┏━━
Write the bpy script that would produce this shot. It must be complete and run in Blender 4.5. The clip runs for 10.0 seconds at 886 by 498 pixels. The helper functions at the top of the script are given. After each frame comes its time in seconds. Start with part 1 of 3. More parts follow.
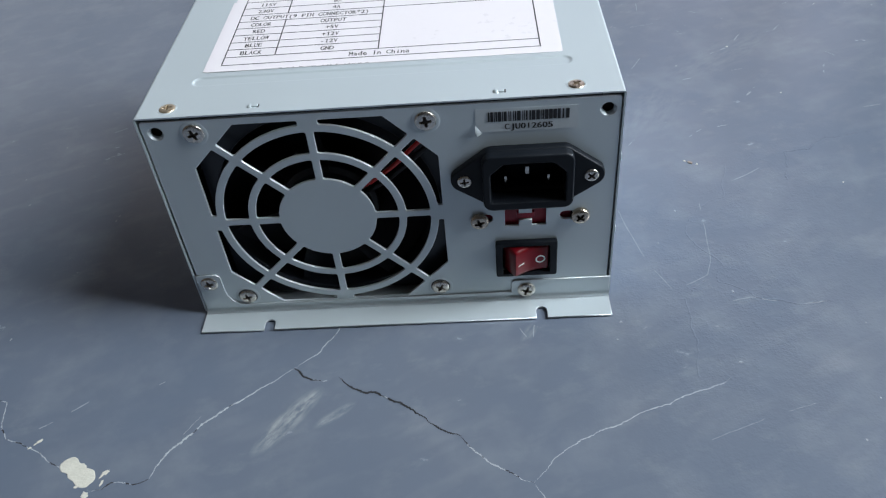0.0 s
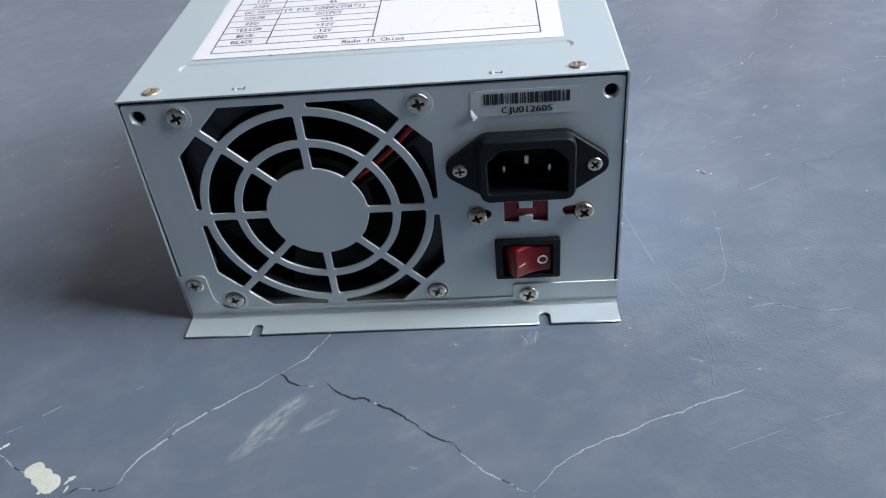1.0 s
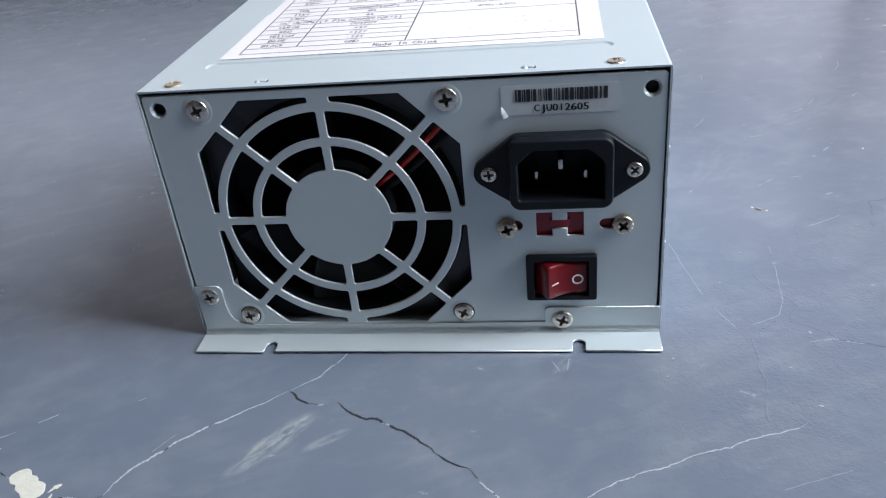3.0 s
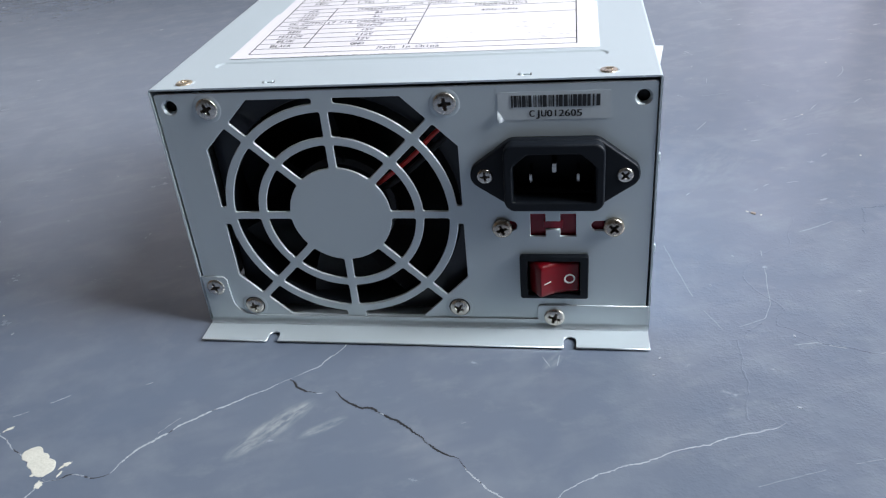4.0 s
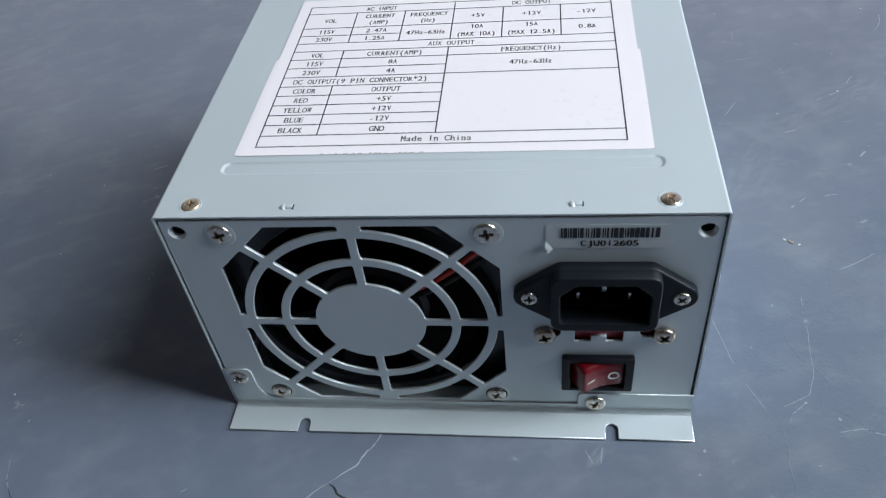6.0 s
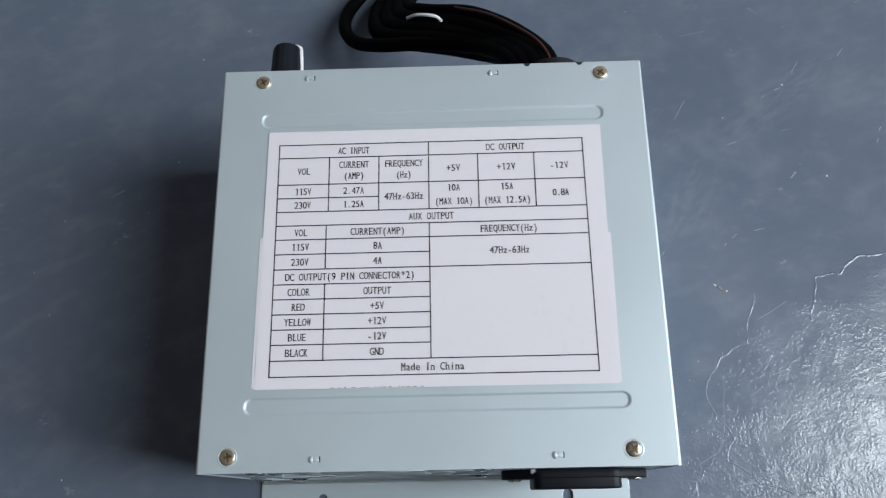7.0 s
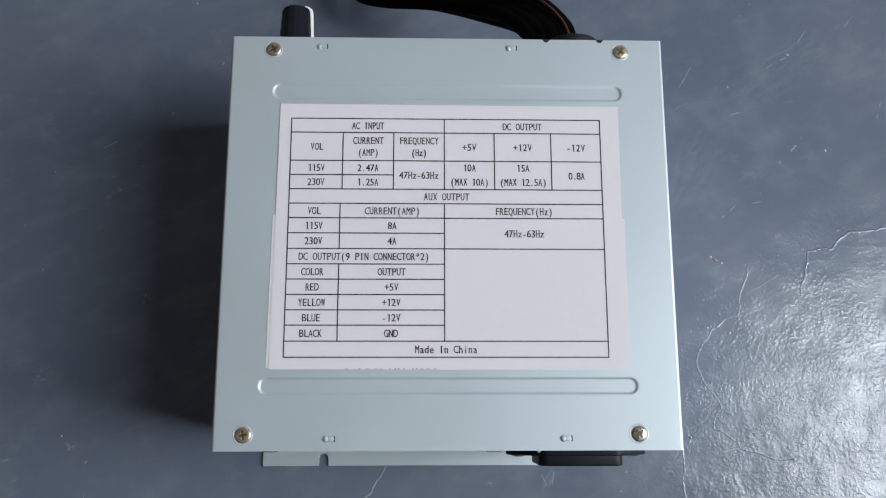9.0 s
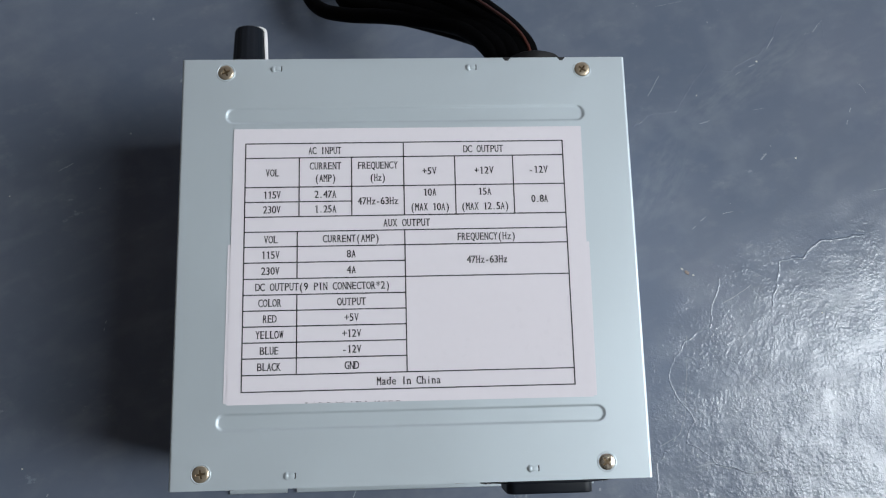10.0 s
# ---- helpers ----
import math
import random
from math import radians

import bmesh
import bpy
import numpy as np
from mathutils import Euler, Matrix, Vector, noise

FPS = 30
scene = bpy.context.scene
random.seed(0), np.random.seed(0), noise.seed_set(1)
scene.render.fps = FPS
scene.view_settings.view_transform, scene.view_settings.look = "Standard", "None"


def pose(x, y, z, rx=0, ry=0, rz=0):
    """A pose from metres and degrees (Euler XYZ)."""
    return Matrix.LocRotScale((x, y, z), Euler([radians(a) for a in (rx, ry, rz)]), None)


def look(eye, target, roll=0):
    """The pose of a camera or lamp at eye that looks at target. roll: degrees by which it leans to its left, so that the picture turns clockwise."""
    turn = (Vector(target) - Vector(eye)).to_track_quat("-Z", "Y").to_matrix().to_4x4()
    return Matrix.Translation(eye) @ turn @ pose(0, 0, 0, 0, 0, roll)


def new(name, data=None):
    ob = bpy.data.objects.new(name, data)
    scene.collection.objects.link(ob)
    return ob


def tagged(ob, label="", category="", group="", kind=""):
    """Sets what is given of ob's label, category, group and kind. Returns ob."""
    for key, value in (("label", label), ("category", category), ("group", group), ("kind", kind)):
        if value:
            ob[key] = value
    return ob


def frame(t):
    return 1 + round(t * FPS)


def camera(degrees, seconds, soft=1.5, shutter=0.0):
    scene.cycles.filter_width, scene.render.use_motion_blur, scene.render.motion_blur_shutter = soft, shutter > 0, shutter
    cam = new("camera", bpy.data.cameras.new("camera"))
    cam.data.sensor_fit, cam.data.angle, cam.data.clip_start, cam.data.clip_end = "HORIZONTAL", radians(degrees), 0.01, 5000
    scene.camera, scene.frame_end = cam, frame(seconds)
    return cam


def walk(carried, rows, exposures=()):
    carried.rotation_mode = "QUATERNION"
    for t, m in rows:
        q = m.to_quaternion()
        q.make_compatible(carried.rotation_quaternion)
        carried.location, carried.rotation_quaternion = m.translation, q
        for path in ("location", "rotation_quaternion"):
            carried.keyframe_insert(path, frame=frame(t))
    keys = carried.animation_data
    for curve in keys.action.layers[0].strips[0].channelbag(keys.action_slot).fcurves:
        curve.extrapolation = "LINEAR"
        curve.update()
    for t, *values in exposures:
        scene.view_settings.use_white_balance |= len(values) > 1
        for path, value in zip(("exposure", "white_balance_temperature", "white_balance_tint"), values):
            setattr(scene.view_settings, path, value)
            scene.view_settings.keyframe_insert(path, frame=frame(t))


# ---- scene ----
┗━━
▶ _TASK_: Give again, word for word, every line of the listing above from the one with "for key, value" to the one with "scene.view_settings.use_white_balance |= len(values)", both inclusive, and nothing beyond them.

▶ _TASK OUTPUT_:
    for key, value in (("label", label), ("category", category), ("group", group), ("kind", kind)):
        if value:
            ob[key] = value
    return ob


def frame(t):
    return 1 + round(t * FPS)


def camera(degrees, seconds, soft=1.5, shutter=0.0):
    scene.cycles.filter_width, scene.render.use_motion_blur, scene.render.motion_blur_shutter = soft, shutter > 0, shutter
    cam = new("camera", bpy.data.cameras.new("camera"))
    cam.data.sensor_fit, cam.data.angle, cam.data.clip_start, cam.data.clip_end = "HORIZONTAL", radians(degrees), 0.01, 5000
    scene.camera, scene.frame_end = cam, frame(seconds)
    return cam


def walk(carried, rows, exposures=()):
    carried.rotation_mode = "QUATERNION"
    for t, m in rows:
        q = m.to_quaternion()
        q.make_compatible(carried.rotation_quaternion)
        carried.location, carried.rotation_quaternion = m.translation, q
        for path in ("location", "rotation_quaternion"):
            carried.keyframe_insert(path, frame=frame(t))
    keys = carried.animation_data
    for curve in keys.action.layers[0].strips[0].channelbag(keys.action_slot).fcurves:
        curve.extrapolation = "LINEAR"
        curve.update()
    for t, *values in exposures:
        scene.view_settings.use_white_balance |= len(values) > 1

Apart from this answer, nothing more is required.